Honouring the Vow Before the Meeting
“And if you count the blessings of Allah, never will you be able to count them.” — [Ibrahim 14:34]
In Madinah, a scholar driving at speed halted his car without warning, stepped out, removed a glass bottle from the road, and calmly returned. When asked why, he said: “The lowest branch of iman is to remove something harmful from the pathway — and you never know which deed earns you one extra second, one extra minute, one extra hour in the presence of Allah on the Day you finally meet Him.” This is the spirit of our vow — not a grand gesture made once and forgotten, but a lifetime of quiet, faithful acts of devotion to the One who created us from nothing, sustained us through every stage of life, concealed our sins from those around us, answered our prayers in the darkness, and loves us with a love no human being can fully match or replicate.

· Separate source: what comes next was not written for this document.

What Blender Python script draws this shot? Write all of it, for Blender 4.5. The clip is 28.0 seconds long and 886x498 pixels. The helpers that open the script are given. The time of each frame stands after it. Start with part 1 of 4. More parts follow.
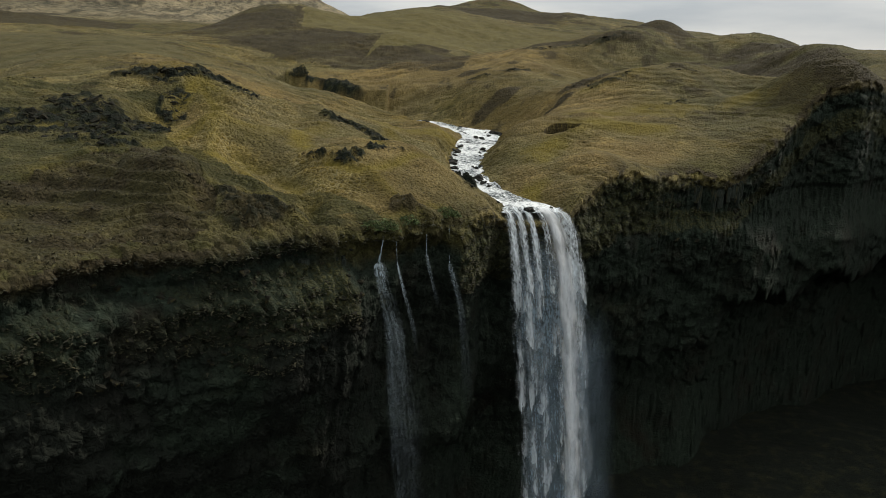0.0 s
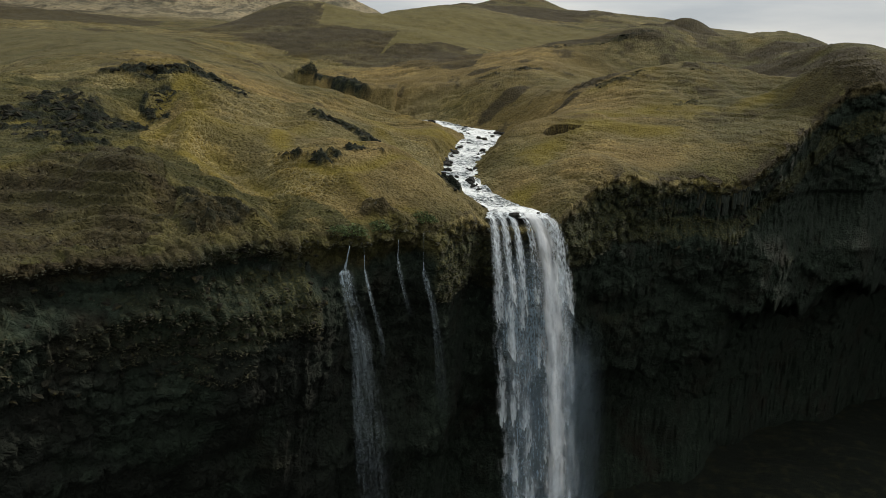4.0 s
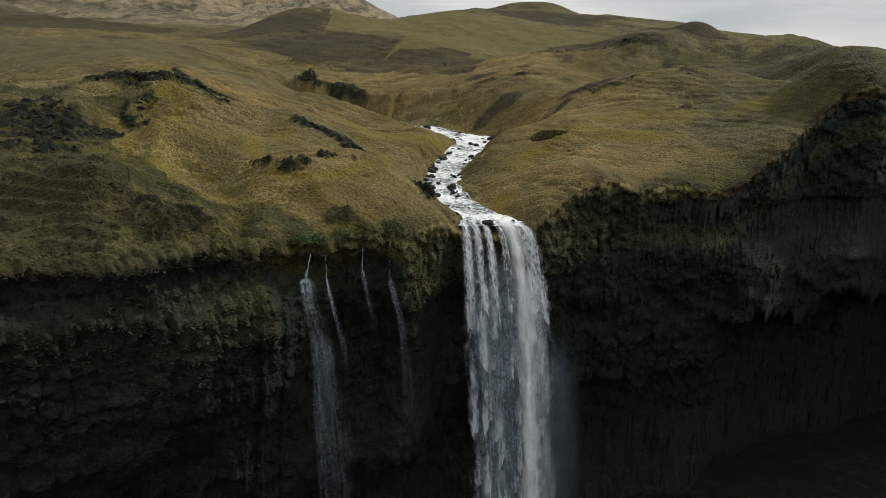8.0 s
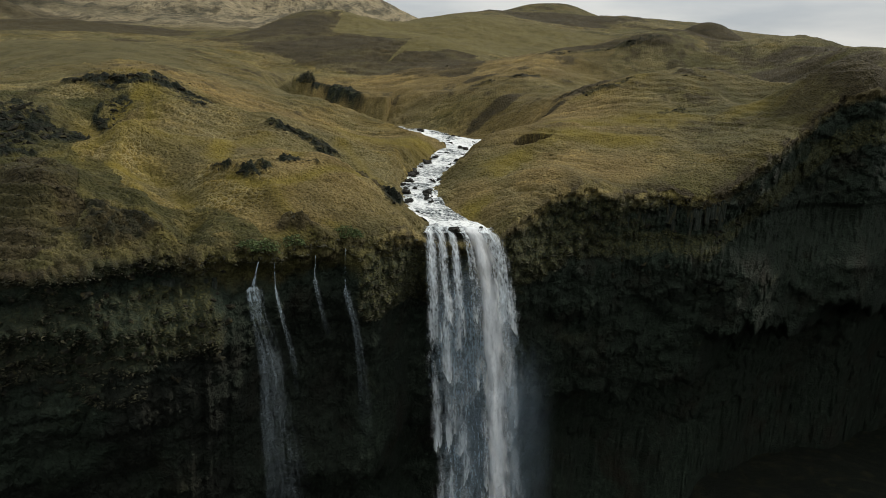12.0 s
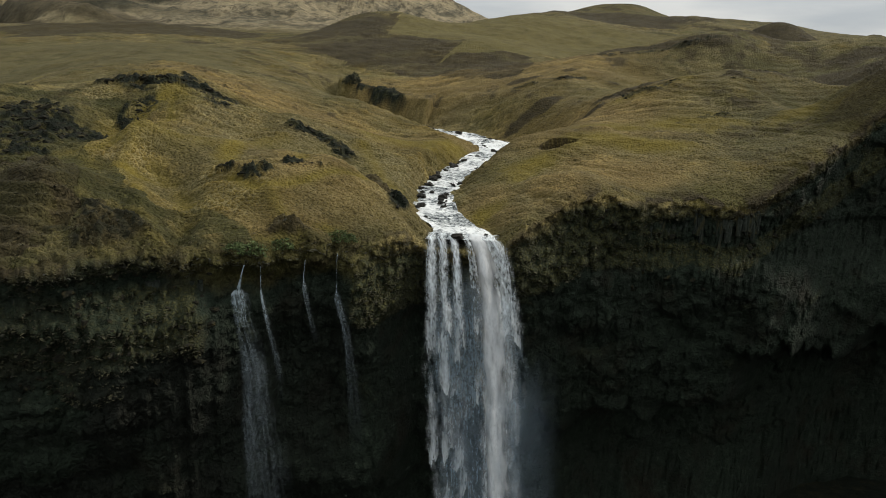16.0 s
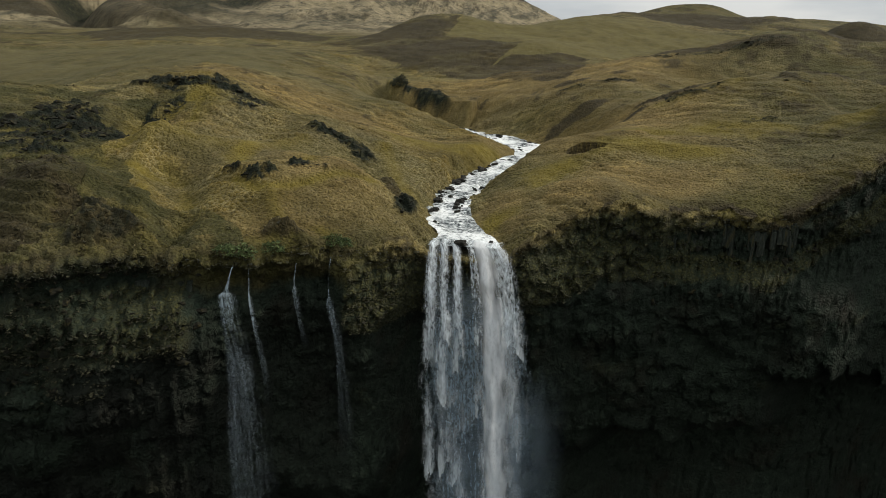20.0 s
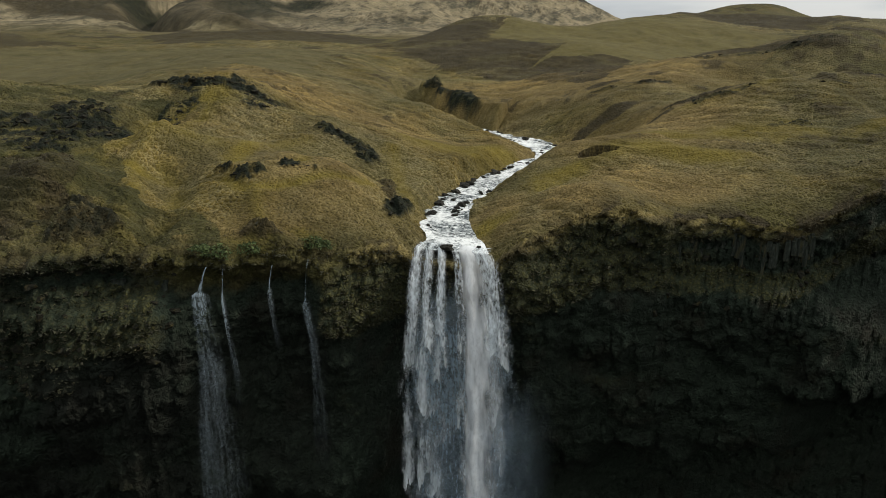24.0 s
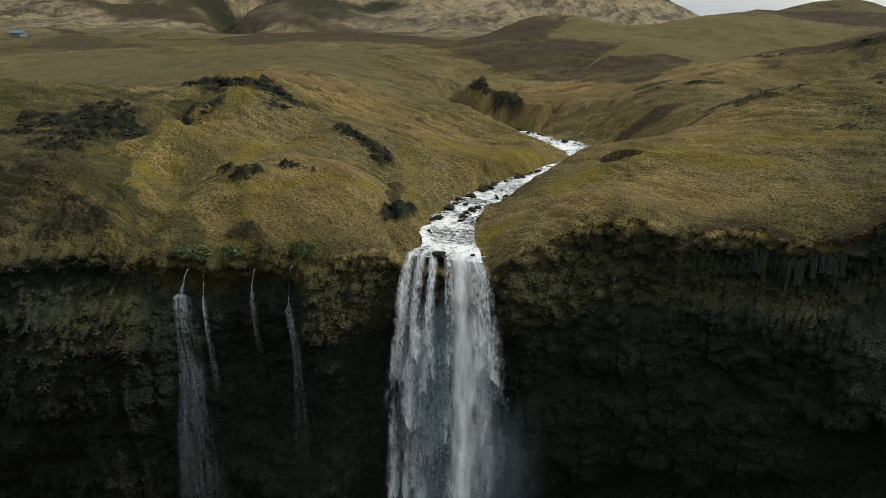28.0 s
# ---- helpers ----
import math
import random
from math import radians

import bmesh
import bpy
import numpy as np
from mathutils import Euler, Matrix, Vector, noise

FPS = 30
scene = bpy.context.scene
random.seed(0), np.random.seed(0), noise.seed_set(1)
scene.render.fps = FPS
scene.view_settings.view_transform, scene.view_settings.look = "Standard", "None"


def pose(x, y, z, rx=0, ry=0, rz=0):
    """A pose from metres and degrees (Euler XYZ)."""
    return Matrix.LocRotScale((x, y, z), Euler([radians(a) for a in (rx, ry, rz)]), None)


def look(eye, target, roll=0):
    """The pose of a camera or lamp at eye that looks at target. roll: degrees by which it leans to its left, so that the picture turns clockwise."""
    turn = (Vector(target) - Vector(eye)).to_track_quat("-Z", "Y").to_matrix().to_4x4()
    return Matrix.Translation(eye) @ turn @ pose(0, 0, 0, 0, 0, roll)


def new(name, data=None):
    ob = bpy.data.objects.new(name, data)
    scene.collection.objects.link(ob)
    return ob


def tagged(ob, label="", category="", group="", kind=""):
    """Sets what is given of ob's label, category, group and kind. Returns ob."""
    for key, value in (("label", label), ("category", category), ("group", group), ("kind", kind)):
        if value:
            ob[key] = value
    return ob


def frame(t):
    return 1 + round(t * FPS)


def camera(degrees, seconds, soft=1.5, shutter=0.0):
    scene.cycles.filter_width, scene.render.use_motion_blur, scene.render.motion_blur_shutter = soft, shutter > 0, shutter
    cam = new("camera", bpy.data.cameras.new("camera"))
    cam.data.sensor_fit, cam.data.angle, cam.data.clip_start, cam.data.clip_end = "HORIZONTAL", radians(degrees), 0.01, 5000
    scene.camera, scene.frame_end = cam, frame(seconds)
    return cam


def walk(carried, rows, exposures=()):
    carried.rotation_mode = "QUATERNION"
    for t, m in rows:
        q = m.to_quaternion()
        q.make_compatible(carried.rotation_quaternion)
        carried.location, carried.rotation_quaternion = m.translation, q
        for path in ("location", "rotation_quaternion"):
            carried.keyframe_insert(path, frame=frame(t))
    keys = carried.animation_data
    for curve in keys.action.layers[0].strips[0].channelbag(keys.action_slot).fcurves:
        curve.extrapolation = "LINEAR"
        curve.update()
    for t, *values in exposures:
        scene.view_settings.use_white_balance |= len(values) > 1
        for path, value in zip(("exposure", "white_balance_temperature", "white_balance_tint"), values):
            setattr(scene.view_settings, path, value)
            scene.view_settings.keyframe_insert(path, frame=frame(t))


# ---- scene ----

The man on the plane wept for a fictional husband who refused to forget his wife. We have something infinitely more real: a Lord who has never once forgotten us, whose knowledge surrounds our every secret, whose mercy outpaces His wrath, and whose door of repentance remains open until the very last breath leaves the body. To know Allah subhanahu wa ta’ala — through His names in the Quran, through reflection on His creation, through the guidance He has sent — is not merely an act of worship. It is the most direct path back to yourself, the clearest answer to every question about purpose and meaning, and the only way to genuinely honour the vow that, in a moment before time, all of us once made.